Each record below is to be copied word for word, with pictures removed.

— BEGIN Records for processing —

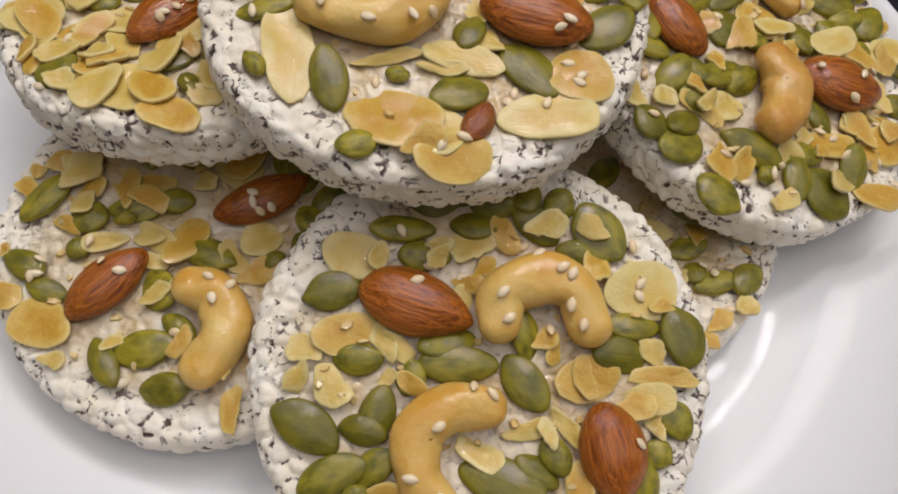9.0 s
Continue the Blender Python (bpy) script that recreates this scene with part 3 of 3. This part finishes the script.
# on the east cake
cashew(EAST, 9.4, (11.6, 30.6), (4.0, 25.6), (2.6, 17.5), (7.6, 12.4))
cashew(EAST, 12.4, (-0.6, -7.3), (2.6, -12.8), (1.8, -19.0), (-2.1, -25.5), skin=BROWNED)
almond(EAST, -25.2, -2.8, -46, 19.6, 12.8)
almond(EAST, 21.1, -7.5, -3, 24.3, 15.1)
seed(EAST, -29.8, 29.1, 11, 10.2, 10.5)
seed(EAST, -17.6, 32.9, 9, 10.3, 13.0)
seed(EAST, -9.9, 36.3, -53, 7.3, 10.3)
seed(EAST, -12.0, 22.4, 25, 13.1, 7.5)
seed(EAST, -10.6, 29.3, 15, 10.4, 4.6)
seed(EAST, 23.4, 29.5, -44, 14.2, 11.3)
seed(EAST, 23.4, 19.4, 7, 14.3, 8.1)
seed(EAST, 12.2, 5.2, -63, 10.0, 8.6)
seed(EAST, 22.1, 8.3, -36, 11.1, 9.6)
seed(EAST, -11.3, 1.3, -42, 9.8, 10.5)
seed(EAST, -19.1, 9.8, -73, 8.3, 6.0)
seed(EAST, -6.5, 14.6, 10, 6.0, 8.2)
seed(EAST, -13.1, -12.5, 32, 14.8, 7.1)
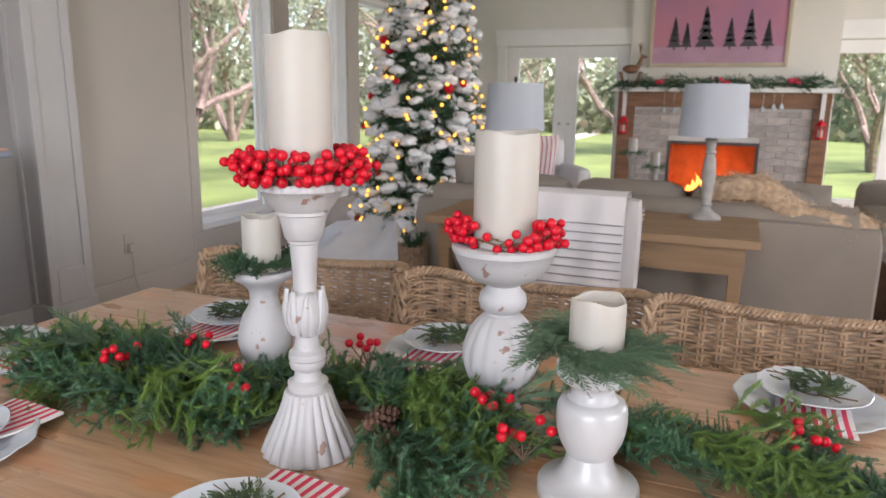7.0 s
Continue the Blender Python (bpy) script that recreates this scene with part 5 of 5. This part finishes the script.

— END Records for processing —

● Problem solution:
9.0 s
Continue the Blender Python (bpy) script that recreates this scene with part 3 of 3. This part finishes the script.
# on the east cake
cashew(EAST, 9.4, (11.6, 30.6), (4.0, 25.6), (2.6, 17.5), (7.6, 12.4))
cashew(EAST, 12.4, (-0.6, -7.3), (2.6, -12.8), (1.8, -19.0), (-2.1, -25.5), skin=BROWNED)
almond(EAST, -25.2, -2.8, -46, 19.6, 12.8)
almond(EAST, 21.1, -7.5, -3, 24.3, 15.1)
seed(EAST, -29.8, 29.1, 11, 10.2, 10.5)
seed(EAST, -17.6, 32.9, 9, 10.3, 13.0)
seed(EAST, -9.9, 36.3, -53, 7.3, 10.3)
seed(EAST, -12.0, 22.4, 25, 13.1, 7.5)
seed(EAST, -10.6, 29.3, 15, 10.4, 4.6)
seed(EAST, 23.4, 29.5, -44, 14.2, 11.3)
seed(EAST, 23.4, 19.4, 7, 14.3, 8.1)
seed(EAST, 12.2, 5.2, -63, 10.0, 8.6)
seed(EAST, 22.1, 8.3, -36, 11.1, 9.6)
seed(EAST, -11.3, 1.3, -42, 9.8, 10.5)
seed(EAST, -19.1, 9.8, -73, 8.3, 6.0)
seed(EAST, -6.5, 14.6, 10, 6.0, 8.2)
seed(EAST, -13.1, -12.5, 32, 14.8, 7.1)
7.0 s
Continue the Blender Python (bpy) script that recreates this scene with part 5 of 5. This part finishes the script.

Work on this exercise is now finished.